◆ What the task asks:
Leave out the pictures and repeat the data exactly.

◆ Provided data:
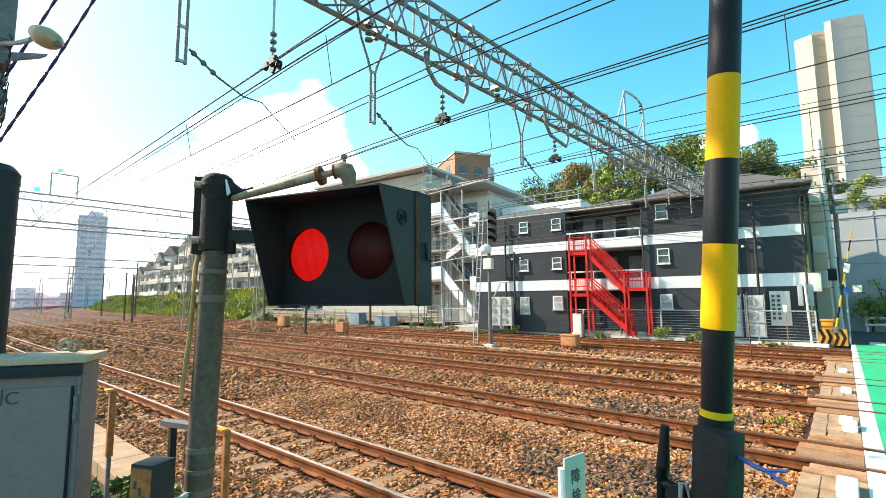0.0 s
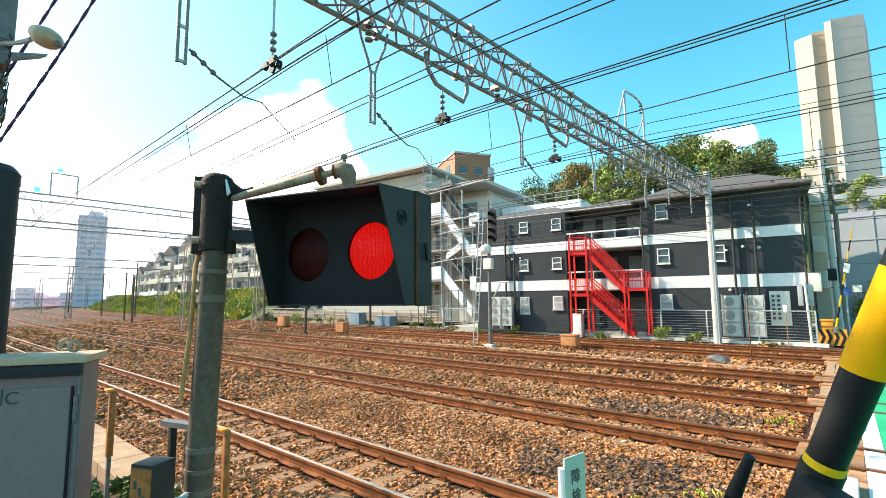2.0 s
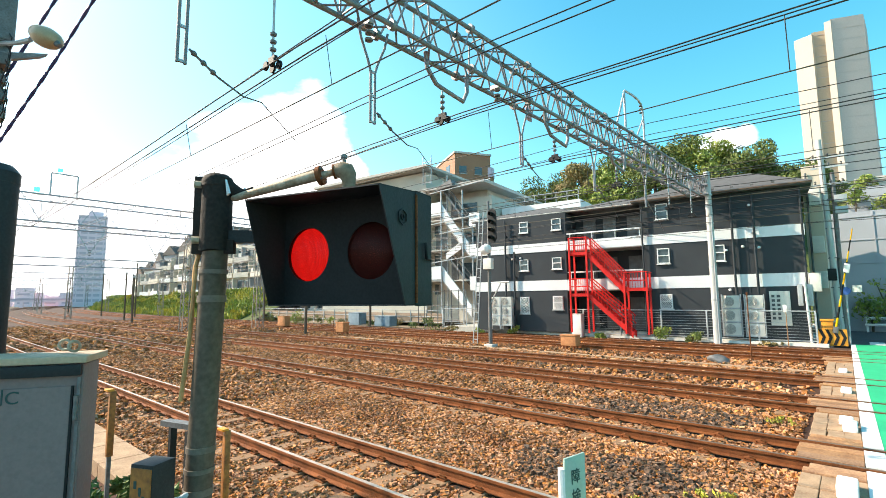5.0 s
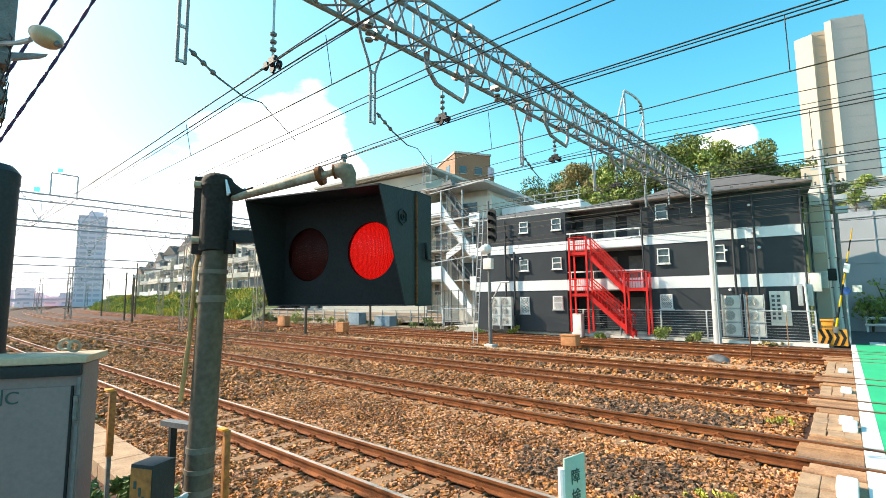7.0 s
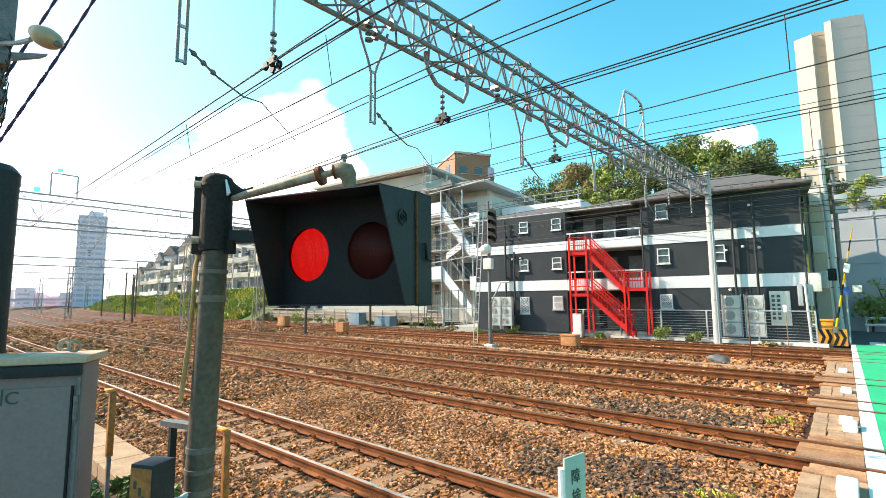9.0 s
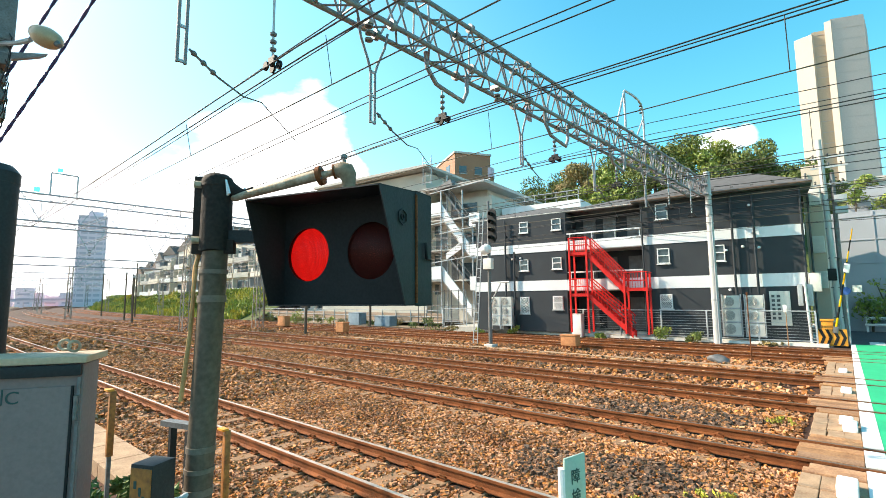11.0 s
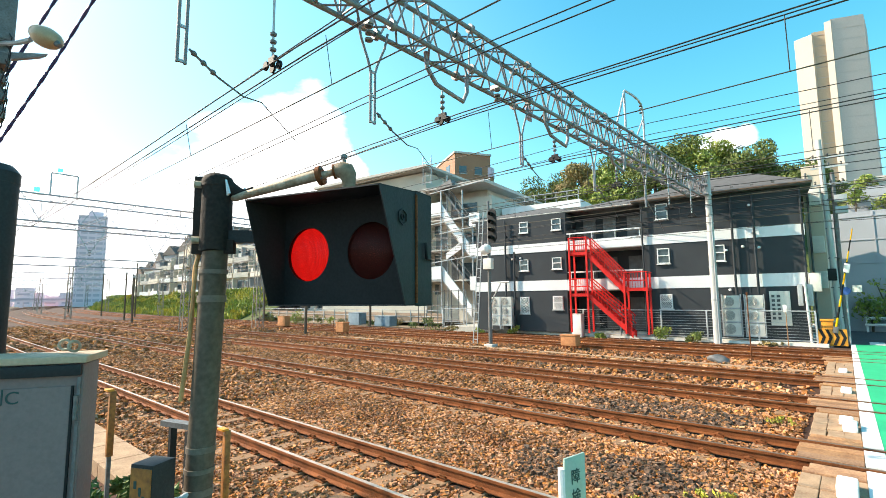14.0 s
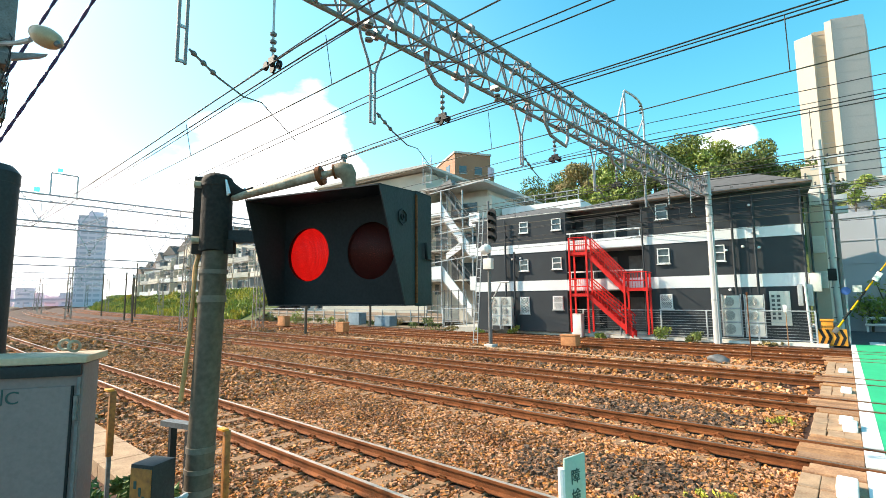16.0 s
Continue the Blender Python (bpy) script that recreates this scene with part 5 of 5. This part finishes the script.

◆ Problem solution:
0.0 s
2.0 s
5.0 s
7.0 s
9.0 s
11.0 s
14.0 s
16.0 s
Continue the Blender Python (bpy) script that recreates this scene with part 5 of 5. This part finishes the script.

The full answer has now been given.